Pada beberapa tempat, para penguasa Jawa, yang menjabat sebagai bupati-bupati Majapahit yang ditempatkan di pesisir pulau Jawa banyak yang masuk Islam. Keislaman mereka bukan hanya disebabkan oleh faktor politik dalam negeri yang tengah goyah, tetapi terutama karena faktor hubungan ekonomi dengan para pedagang ini sangat menguntungkan secara material bagi mereka, yang pada akhirnya memperkuat posisi dan kedudukan sosial mereka di masyarakat Jawa. Kemudian dalam perkembangan selanjutnya, mereka mengambil alih perdagangan dan kekuasaan di tempat tinggal mereka. 
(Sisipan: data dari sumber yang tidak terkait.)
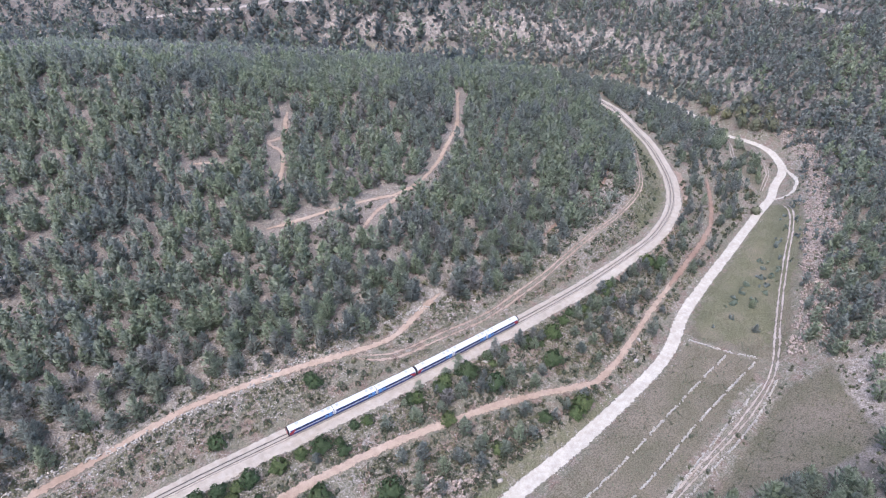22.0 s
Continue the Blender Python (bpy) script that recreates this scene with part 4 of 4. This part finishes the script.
stones("cliff_boulders", 320, 690, -170, 560, 1.9, 91, lambda at: in_any(at, ROCKY, -3) & ~in_any(at, DRY, -2) & (patchy(at, 6, 3) > np.where(at[:, 1] > 120, 0.55, 0.3)) & (np.mod(height(at[:, 0], at[:, 1]) / 3.1 + 0.3 * patchy(at, 18, 2), 1) < 0.45), 0.45, 1.25, "pale limestone ledges and boulders on the bank", 0.8)
stones("wood_stones", -140, 520, 8, 150, 1.35, 93, lambda at: (near_line(at[:, 0], at[:, 1], RAIL)[1] > 0) & (near_line(at[:, 0], at[:, 1], RAIL)[0] > 7.5) & ~in_any(at, GRASS)
       & (patchy(at, 5, 6) * np.where(near_line(at[:, 0], at[:, 1], RAIL)[0] < 62, 0.85, patchy(at, 31, 2)) > 0.45), 0.4, 1.05, "pale stones scattered between the pines", 0.6)
stones("slope_stones", -110, 540, -100, 100, 2.0, 95, lambda at: (near_line(at[:, 0], at[:, 1], RAIL)[1] < 0) & (near_line(at[:, 0], at[:, 1], RAIL)[0] > 7)
       & (near_line(at[:, 0], at[:, 1], RIVER)[1] > 0) & ~in_any(at, SOIL + GRASS + LUSH) & (np.mod(height(at[:, 0], at[:, 1]) / 1.7 + 0.4 * patchy(at, 15, 5), 1) < 0.4) & (patchy(at, 8, 1) > 0.35), 0.45, 1.0, "pale field stones over the slope", 0.7)
stones("hill_stones", 250, 1150, -220, 900, 5.0, 97, lambda at: ~in_any(at, DRY + GRASS, -3) & (near_line(at[:, 0], at[:, 1], RIVER)[1] < 0) & (near_line(at[:, 0], at[:, 1], RIVER)[0] > 15)
       & (near_line(at[:, 0], at[:, 1], RIVER)[0] > 70) & (patchy(at, 26, 7) > 0.4) & (np.mod(height(at[:, 0], at[:, 1]) / 6.5 + 0.3 * patchy(at, 40, 3), 1) < 0.35), 0.8, 1.6, "pale rock outcrops on the far hillside", 0.6)

stones("stream_stones", -330, 600, -115, 200, 1.6, 99, lambda at: (np.abs(near_line(at[:, 0], at[:, 1], RIVER)[0] - 5.2) < 1.4) & (patchy(at, 5, 3) > 0.62), 0.35, 0.8, "grey stones along the edges of the stream bed", 0.8)

# ---- dry-stone walls ----
M_CLIFF = simple("pink_cliff_rock", (0.30, 0.225, 0.18), (0.43, 0.352, 0.30), 0.3, fine=3.0, bump=0.4)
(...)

Hubungan perdagangan ini dimanfaatkan oleh para pedagang muslim sebagai sarana atau media dakwah. Sebab, dalam Islam setiap muslim memiliki kewajiban untuk menyebarkan ajaran Islam kepada siapa saja dengan tanpa paksaan. Oleh karena itu, ketika penduduk Nusantara banyak yang berinteraksi dengan para pedagang muslim, dan keterlibatan mereka semakin jauh dalam aktivitas perdagangan, banyak di antara mereka yang memeluk Islam. Karena pada saat itu, jalur-jalur strategis perdagangan internasional hampir sebagian besar dikuasai oleh para pedagang muslim. Apabila para penguasa lokal di Indonesia ingin terlibat jauh dengan perdagangan internasional, maka mereka harus berperan aktif dalam perdagangan internasional dan harus sering berinteraksi dengan para pedagang muslim.             

2. Perkawinan 

Dari aspek ekonomi, para pedagang muslim memiliki status sosial ekonomi yang lebih baik daripada kebanyakan penduduk pribumi. Hal ini menyebabkan banyak penduduk pribumi, terutama para wanita, yang tertarik untuk menjadi isteri-isteri para saudagar muslim. Hanya saja ada ketentuan hukum Islam, bahwa para wanita yang akan dinikahi harus diislamkan terlebih dahulu. Para wanita dan keluarga mereka tidak merasa keberatan, karena proses pengIslaman hanya dengan mengucapkan dua kalimah syahadat, tanpa upacara atau ritual rumit lainnya. 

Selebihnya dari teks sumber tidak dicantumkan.